Principal Chiral Field at Large N

TL;DR

The paper provides an exact large-N solution for the two-dimensional principal chiral field with external Noether charges, yielding a closed-form ground-state energy density in terms of a single parameter B and revealing an emergent extra dimension via a semicircular rapidity distribution. It establishes asymptotic freedom through an exact running coupling and beta-function, and derives a perturbative expansion with factorially growing coefficients due to renormalons, indicating non-Borel-summability.

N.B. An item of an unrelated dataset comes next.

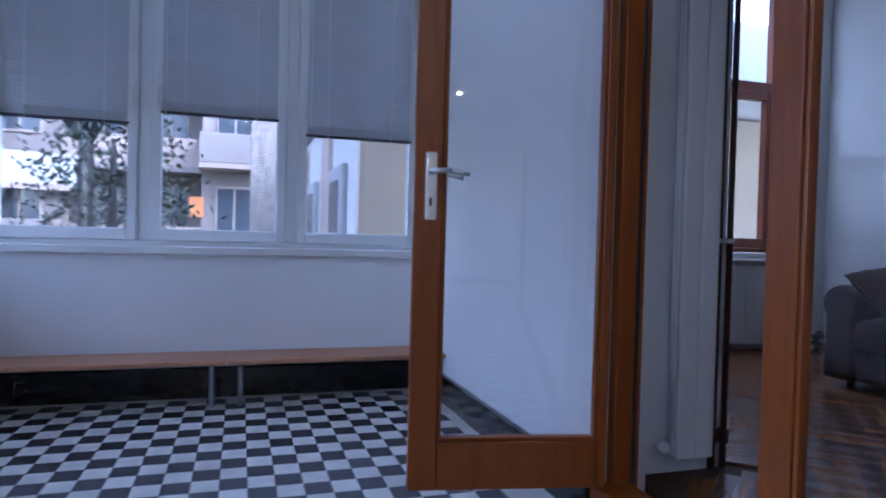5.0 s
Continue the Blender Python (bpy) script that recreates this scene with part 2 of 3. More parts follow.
def mesh_of(name, bm, mat, smooth=False):
    me = bpy.data.meshes.new(name)
    bm.to_mesh(me)
    bm.free()
    me.materials.append(mat)
    if smooth:
        me.shade_smooth()
    return me


def thing(name, bm, mat, label="", category="", kind="", group="", smooth=False):
    return tagged(new(name, mesh_of(name, bm, mat, smooth)), label, category, group, kind)


def empty(name, at, label, category, group="", kind=""):
    ob = new(name)
    ob.empty_display_size = 0.1
    ob.location = at
    return tagged(ob, label, category, group, kind)


def part(name, bm, mat, parent, label="", smooth=False, local=False):
    """One mesh under a thing; bm is in world metres unless local."""
    ob = new(name, mesh_of(name, bm, mat, smooth))
    adopt(ob, parent, local)
    return tagged(ob, label)


def at_of(ob):
    """An object's place in the world, worked out from its parents."""
    return ob.matrix_basis.copy() if ob.parent is None else at_of(ob.parent) @ ob.matrix_parent_inverse @ ob.matrix_basis


def adopt(ob, parent, local=False):
    ob.parent = parent
    if not local:
        ob.matrix_parent_inverse = at_of(parent).inverted()
    return ob


def shared(name, me, parent, m):
    """A piece that shares its mesh, at the place m in the world."""
    ob = new(name, me)
    ob.parent = parent
    ob.matrix_parent_inverse = at_of(parent).inverted()
    ob.matrix_basis = m
    return ob


# ---- large structure ----
# sunroom: x -5.4..7.44, y 0.22..2.82, floor 0; living room: x 3.25..7.53, y -3.03..-0.40, floor 0.055
FL = 0.055
ZF = -0.07
TOP = 3.4


def wall(name, x0, x1, y0, y1, z0, z1, holes, label, along="x"):
    """A wall with rectangular holes (from, to, bottom, top) that go through it."""
    bm = bmesh.new()
    a0, a1 = (x0, x1) if along == "x" else (y0, y1)

    def block(a, b, c, d):
        if b - a > 1e-4 and d - c > 1e-4:
            box(bm, a, b, y0, y1, c, d) if along == "x" else box(bm, x0, x1, a, b, c, d)
    at = a0
    for ha, hb, hc, hd in sorted(holes):
        block(at, ha, z0, z1)
        block(ha, hb, z0, hc)
        block(ha, hb, hd, z1)
        at = hb
    block(at, a1, z0, z1)
    return thing(name, bm, PLASTER, label, "wall", "structure")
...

At the threshold h→m, the energy exhibits an inverse-logarithmic singularity, signaling extended object excitations in the spectrum as N→∞. The work connects exact large-N results to perturbative QCD-like structure, discusses implications for string interpretations, and identifies finite-N corrections and potential master-field formulations as future directions.

Abstract

We present the exact and explicit solution of the principal chiral field in two dimensions for an infinitely large rank group manifold. The energy of the ground state is explicitly found for the external Noether's fields of an arbitrary magnitude. The exact Gell-Mann - Low function exhibits the asymptotic freedom behaviour at large value of the field in agreement with perturbative calculations. Coefficients of the perturbative expansion in the renormalized charge are calculated. They grow factorially with the order showing the presence of renormalons. At small field we found an inverse logarithmic singularity in the ground state energy at the mass gap which indicates that at $N=\infty$ the spectrum of the theory contains extended objects rather then pointlike particles.